Supplied material:

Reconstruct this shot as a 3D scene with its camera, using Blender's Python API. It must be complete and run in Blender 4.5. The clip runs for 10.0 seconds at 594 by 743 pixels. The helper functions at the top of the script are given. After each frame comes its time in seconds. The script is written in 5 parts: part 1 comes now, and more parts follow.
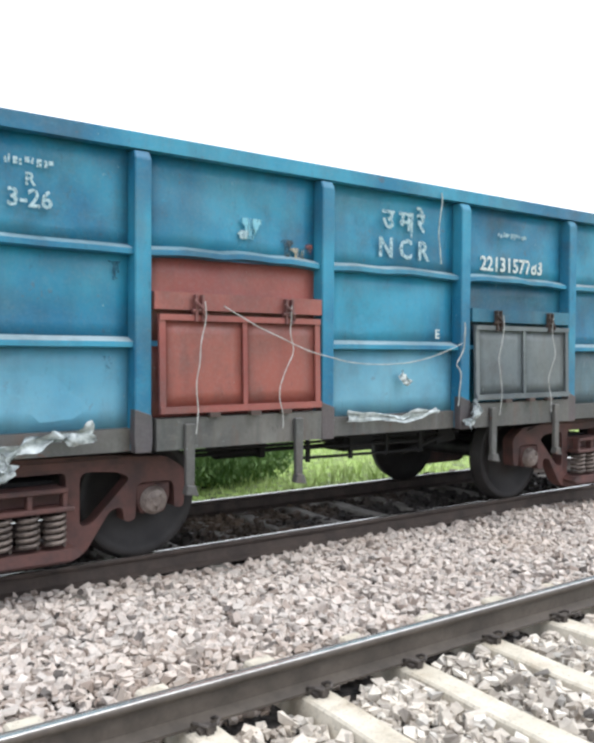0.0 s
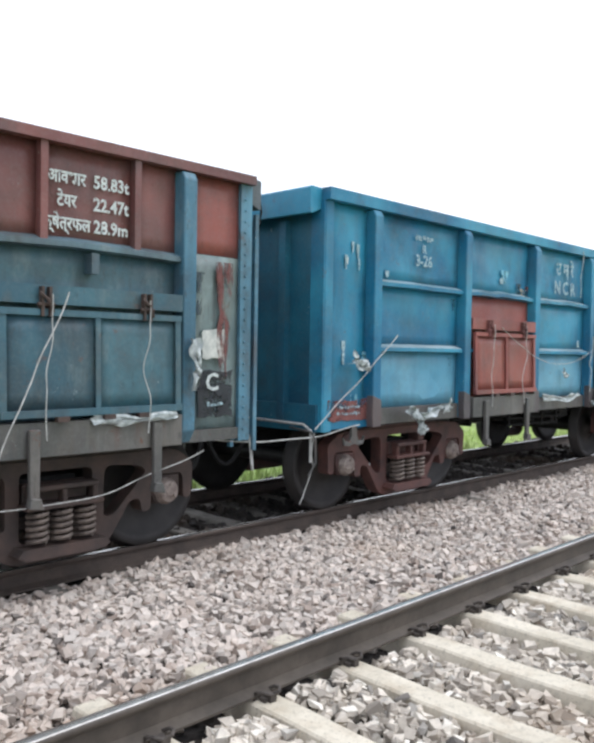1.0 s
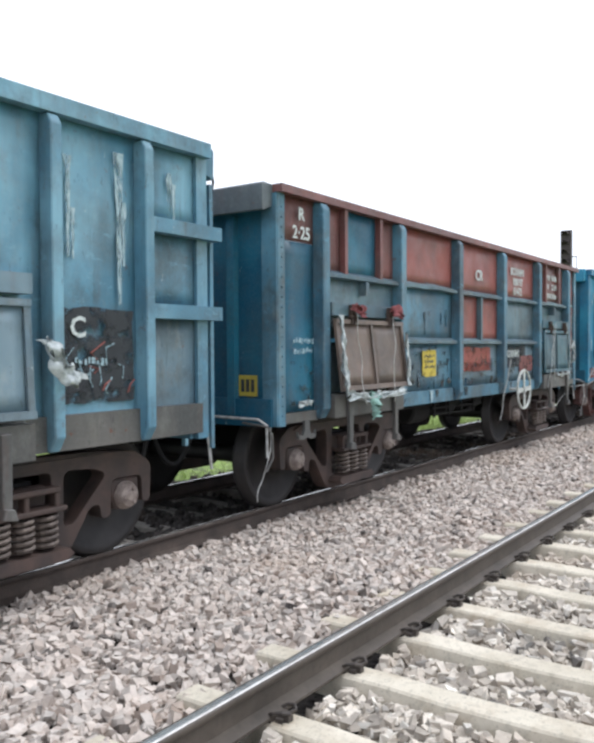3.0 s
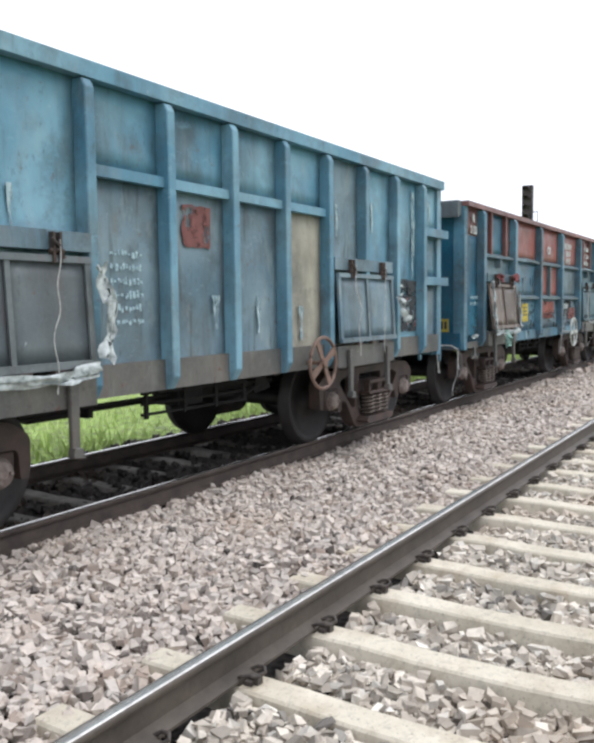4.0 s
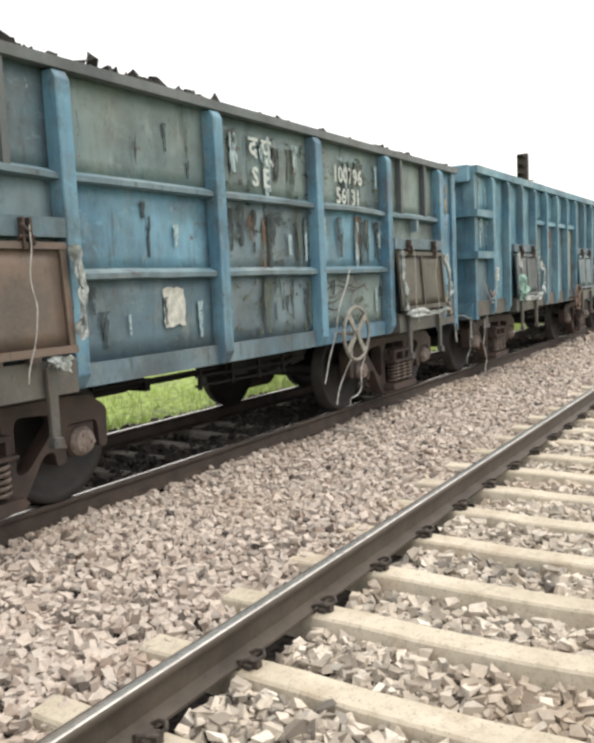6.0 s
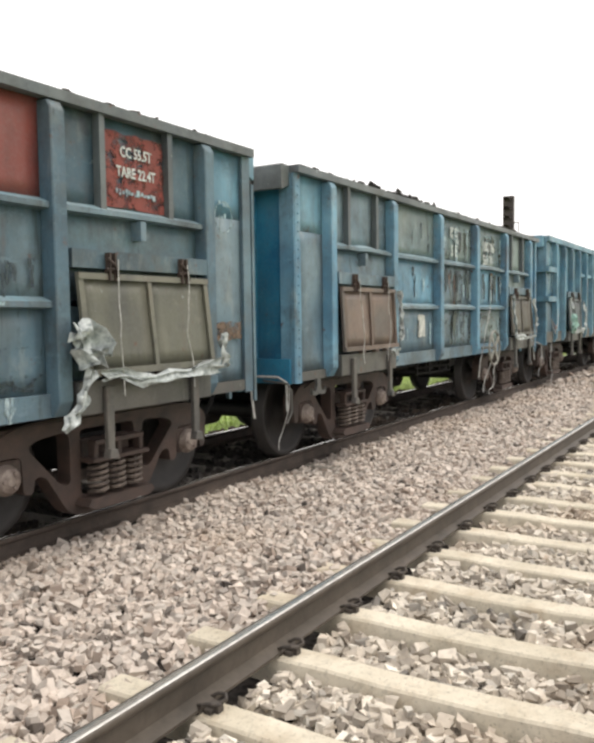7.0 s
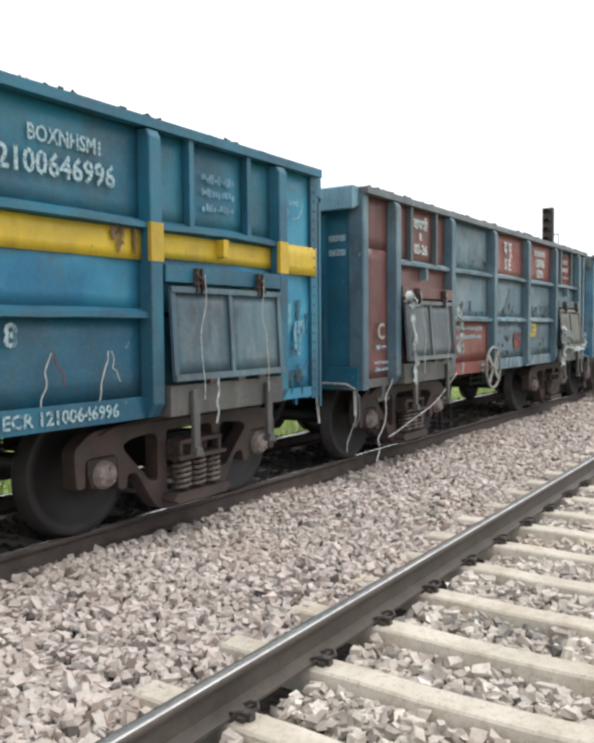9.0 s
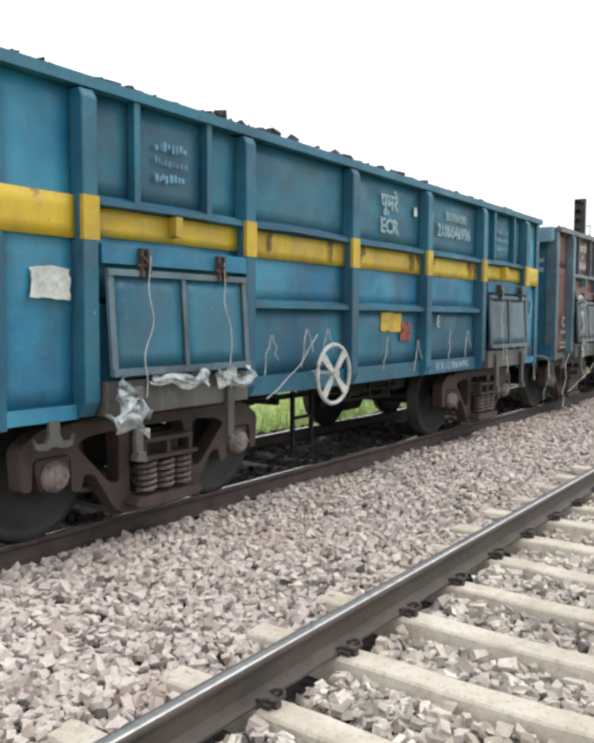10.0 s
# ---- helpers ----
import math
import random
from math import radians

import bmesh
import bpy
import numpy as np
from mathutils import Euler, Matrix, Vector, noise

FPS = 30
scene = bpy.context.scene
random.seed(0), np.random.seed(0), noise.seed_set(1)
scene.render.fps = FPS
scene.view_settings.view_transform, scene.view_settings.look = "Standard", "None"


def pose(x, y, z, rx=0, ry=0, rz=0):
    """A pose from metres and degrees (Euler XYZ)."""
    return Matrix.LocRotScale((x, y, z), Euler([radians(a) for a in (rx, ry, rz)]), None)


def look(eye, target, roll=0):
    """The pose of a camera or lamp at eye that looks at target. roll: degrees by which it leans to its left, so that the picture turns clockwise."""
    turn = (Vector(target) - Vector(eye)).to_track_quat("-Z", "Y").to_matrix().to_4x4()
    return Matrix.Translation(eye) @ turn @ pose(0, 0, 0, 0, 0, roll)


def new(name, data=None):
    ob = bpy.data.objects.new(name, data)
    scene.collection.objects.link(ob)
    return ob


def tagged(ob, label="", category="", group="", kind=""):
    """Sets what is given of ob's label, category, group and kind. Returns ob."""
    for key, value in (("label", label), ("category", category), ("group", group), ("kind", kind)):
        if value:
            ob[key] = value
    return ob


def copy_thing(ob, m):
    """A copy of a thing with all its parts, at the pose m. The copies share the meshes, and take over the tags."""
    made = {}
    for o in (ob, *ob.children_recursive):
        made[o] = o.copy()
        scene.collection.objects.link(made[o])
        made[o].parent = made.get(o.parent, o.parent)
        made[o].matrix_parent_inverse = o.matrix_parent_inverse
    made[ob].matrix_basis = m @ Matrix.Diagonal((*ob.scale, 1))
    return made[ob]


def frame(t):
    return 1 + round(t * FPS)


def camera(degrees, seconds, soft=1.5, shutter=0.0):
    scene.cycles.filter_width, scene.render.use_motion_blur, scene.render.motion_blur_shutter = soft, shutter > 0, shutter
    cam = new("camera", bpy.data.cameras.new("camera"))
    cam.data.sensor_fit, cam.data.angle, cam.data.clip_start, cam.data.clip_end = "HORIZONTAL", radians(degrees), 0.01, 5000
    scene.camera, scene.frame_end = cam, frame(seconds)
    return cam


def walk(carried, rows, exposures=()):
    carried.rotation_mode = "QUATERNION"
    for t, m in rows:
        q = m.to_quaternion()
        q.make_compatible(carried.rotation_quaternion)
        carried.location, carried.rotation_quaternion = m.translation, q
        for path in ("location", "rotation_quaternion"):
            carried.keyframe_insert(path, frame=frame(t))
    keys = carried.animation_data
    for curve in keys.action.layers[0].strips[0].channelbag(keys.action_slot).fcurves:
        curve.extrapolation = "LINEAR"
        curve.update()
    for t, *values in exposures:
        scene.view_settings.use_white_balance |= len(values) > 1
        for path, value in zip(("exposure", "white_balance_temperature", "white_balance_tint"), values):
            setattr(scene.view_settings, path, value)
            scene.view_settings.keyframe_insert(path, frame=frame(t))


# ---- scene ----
cam = camera(41.3, 10.0, soft=3.5)


def eye_at(x, y, z, yaw, pitch, roll):
    """A camera pose from its place, heading (left of +y), tilt (up) and roll in degrees."""
    a, p = radians(yaw), radians(pitch)
    ahead = Vector((-math.sin(a) * math.cos(p), math.cos(a) * math.cos(p), math.sin(p)))
    return look((x, y, z), Vector((x, y, z)) + ahead, roll)


walk(cam, [
    (0, eye_at(-0.979, -6.825, 1.659, -35.46, -1.43, 0.35)),
    (0.5, eye_at(-0.824, -6.698, 1.684, -38.77, -1.37, 1.74)),
    (1, eye_at(-0.657, -6.500, 1.675, -45.90, -1.50, 0.92)),
    (1.5, eye_at(-0.580, -6.219, 1.669, -50.36, -0.75, 0.04)),
    (2, eye_at(-0.432, -6.113, 1.675, -46.80, -1.63, 0.19)),
    (2.5, eye_at(-0.290, -5.960, 1.690, -48.72, -1.85, 2.75)),
    (3, eye_at(-0.180, -5.792, 1.623, -55.20, -1.60, -0.37)),
    (3.2, eye_at(-0.180, -5.750, 1.614, -58.31, -3.92, -1.29)),
    (4.3, eye_at(-0.016, -5.640, 1.580, -57.72, -5.55, -0.32)),
    (4.5, eye_at(-0.010, -5.615, 1.570, -57.95, -6.88, -1.05)),
    (5, eye_at(0.030, -5.640, 1.588, -61.10, -6.98, -3.27)),
    (5.5, eye_at(0.044, -5.612, 1.583, -58.87, -7.08, -1.94)),
    (5.7, eye_at(0.042, -5.635, 1.578, -57.98, -6.86, -2.72)),
    (7, eye_at(0.107, -5.697, 1.599, -59.06, -3.96, -0.79)),
    (7.5, eye_at(0.055, -5.690, 1.598, -60.20, -3.24, -0.98)),
    (8, eye_at(0.054, -5.713, 1.625, -58.05, -2.98, -0.34)),
    (8.5, eye_at(0.070, -5.739, 1.618, -57.21, -2.63, -0.15)),
    (9, eye_at(0.092, -5.714, 1.595, -56.44, -3.09, -0.46)),
    (9.5, eye_at(0.088, -5.678, 1.612, -55.72, -3.66, 0.28)),
    (10, eye_at(0.078, -5.695, 1.601, -54.59, -3.87, 0.27)),
], exposures=[(0, 0.52, 6080, 9), (0.5, 0.17, 5980, 10), (1, 0.24, 6010, 10), (1.5, 0.24, 6010, 11), (3, 0.26, 6020, 10), (4.5, 0.24, 6400, 10), (5.5, 0.27, 7050, 10), (7.5, 0.27, 6950, 10), (8, 0.13, 6750, 10), (8.5, 0.18, 6400, 10), (10, 0.14, 6330, 10)])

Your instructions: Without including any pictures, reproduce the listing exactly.

Solution to the problem:
Reconstruct this shot as a 3D scene with its camera, using Blender's Python API. It must be complete and run in Blender 4.5. The clip runs for 10.0 seconds at 594 by 743 pixels. The helper functions at the top of the script are given. After each frame comes its time in seconds. The script is written in 5 parts: part 1 comes now, and more parts follow.
0.0 s
1.0 s
3.0 s
4.0 s
6.0 s
7.0 s
9.0 s
10.0 s
# ---- helpers ----
import math
import random
from math import radians

import bmesh
import bpy
import numpy as np
from mathutils import Euler, Matrix, Vector, noise

FPS = 30
scene = bpy.context.scene
random.seed(0), np.random.seed(0), noise.seed_set(1)
scene.render.fps = FPS
scene.view_settings.view_transform, scene.view_settings.look = "Standard", "None"


def pose(x, y, z, rx=0, ry=0, rz=0):
    """A pose from metres and degrees (Euler XYZ)."""
    return Matrix.LocRotScale((x, y, z), Euler([radians(a) for a in (rx, ry, rz)]), None)


def look(eye, target, roll=0):
    """The pose of a camera or lamp at eye that looks at target. roll: degrees by which it leans to its left, so that the picture turns clockwise."""
    turn = (Vector(target) - Vector(eye)).to_track_quat("-Z", "Y").to_matrix().to_4x4()
    return Matrix.Translation(eye) @ turn @ pose(0, 0, 0, 0, 0, roll)


def new(name, data=None):
    ob = bpy.data.objects.new(name, data)
    scene.collection.objects.link(ob)
    return ob


def tagged(ob, label="", category="", group="", kind=""):
    """Sets what is given of ob's label, category, group and kind. Returns ob."""
    for key, value in (("label", label), ("category", category), ("group", group), ("kind", kind)):
        if value:
            ob[key] = value
    return ob


def copy_thing(ob, m):
    """A copy of a thing with all its parts, at the pose m. The copies share the meshes, and take over the tags."""
    made = {}
    for o in (ob, *ob.children_recursive):
        made[o] = o.copy()
        scene.collection.objects.link(made[o])
        made[o].parent = made.get(o.parent, o.parent)
        made[o].matrix_parent_inverse = o.matrix_parent_inverse
    made[ob].matrix_basis = m @ Matrix.Diagonal((*ob.scale, 1))
    return made[ob]


def frame(t):
    return 1 + round(t * FPS)


def camera(degrees, seconds, soft=1.5, shutter=0.0):
    scene.cycles.filter_width, scene.render.use_motion_blur, scene.render.motion_blur_shutter = soft, shutter > 0, shutter
    cam = new("camera", bpy.data.cameras.new("camera"))
    cam.data.sensor_fit, cam.data.angle, cam.data.clip_start, cam.data.clip_end = "HORIZONTAL", radians(degrees), 0.01, 5000
    scene.camera, scene.frame_end = cam, frame(seconds)
    return cam


def walk(carried, rows, exposures=()):
    carried.rotation_mode = "QUATERNION"
    for t, m in rows:
        q = m.to_quaternion()
        q.make_compatible(carried.rotation_quaternion)
        carried.location, carried.rotation_quaternion = m.translation, q
        for path in ("location", "rotation_quaternion"):
            carried.keyframe_insert(path, frame=frame(t))
    keys = carried.animation_data
    for curve in keys.action.layers[0].strips[0].channelbag(keys.action_slot).fcurves:
        curve.extrapolation = "LINEAR"
        curve.update()
    for t, *values in exposures:
        scene.view_settings.use_white_balance |= len(values) > 1
        for path, value in zip(("exposure", "white_balance_temperature", "white_balance_tint"), values):
            setattr(scene.view_settings, path, value)
            scene.view_settings.keyframe_insert(path, frame=frame(t))


# ---- scene ----
cam = camera(41.3, 10.0, soft=3.5)


def eye_at(x, y, z, yaw, pitch, roll):
    """A camera pose from its place, heading (left of +y), tilt (up) and roll in degrees."""
    a, p = radians(yaw), radians(pitch)
    ahead = Vector((-math.sin(a) * math.cos(p), math.cos(a) * math.cos(p), math.sin(p)))
    return look((x, y, z), Vector((x, y, z)) + ahead, roll)


walk(cam, [
    (0, eye_at(-0.979, -6.825, 1.659, -35.46, -1.43, 0.35)),
    (0.5, eye_at(-0.824, -6.698, 1.684, -38.77, -1.37, 1.74)),
    (1, eye_at(-0.657, -6.500, 1.675, -45.90, -1.50, 0.92)),
    (1.5, eye_at(-0.580, -6.219, 1.669, -50.36, -0.75, 0.04)),
    (2, eye_at(-0.432, -6.113, 1.675, -46.80, -1.63, 0.19)),
    (2.5, eye_at(-0.290, -5.960, 1.690, -48.72, -1.85, 2.75)),
    (3, eye_at(-0.180, -5.792, 1.623, -55.20, -1.60, -0.37)),
    (3.2, eye_at(-0.180, -5.750, 1.614, -58.31, -3.92, -1.29)),
    (4.3, eye_at(-0.016, -5.640, 1.580, -57.72, -5.55, -0.32)),
    (4.5, eye_at(-0.010, -5.615, 1.570, -57.95, -6.88, -1.05)),
    (5, eye_at(0.030, -5.640, 1.588, -61.10, -6.98, -3.27)),
    (5.5, eye_at(0.044, -5.612, 1.583, -58.87, -7.08, -1.94)),
    (5.7, eye_at(0.042, -5.635, 1.578, -57.98, -6.86, -2.72)),
    (7, eye_at(0.107, -5.697, 1.599, -59.06, -3.96, -0.79)),
    (7.5, eye_at(0.055, -5.690, 1.598, -60.20, -3.24, -0.98)),
    (8, eye_at(0.054, -5.713, 1.625, -58.05, -2.98, -0.34)),
    (8.5, eye_at(0.070, -5.739, 1.618, -57.21, -2.63, -0.15)),
    (9, eye_at(0.092, -5.714, 1.595, -56.44, -3.09, -0.46)),
    (9.5, eye_at(0.088, -5.678, 1.612, -55.72, -3.66, 0.28)),
    (10, eye_at(0.078, -5.695, 1.601, -54.59, -3.87, 0.27)),
], exposures=[(0, 0.52, 6080, 9), (0.5, 0.17, 5980, 10), (1, 0.24, 6010, 10), (1.5, 0.24, 6010, 11), (3, 0.26, 6020, 10), (4.5, 0.24, 6400, 10), (5.5, 0.27, 7050, 10), (7.5, 0.27, 6950, 10), (8, 0.13, 6750, 10), (8.5, 0.18, 6400, 10), (10, 0.14, 6330, 10)])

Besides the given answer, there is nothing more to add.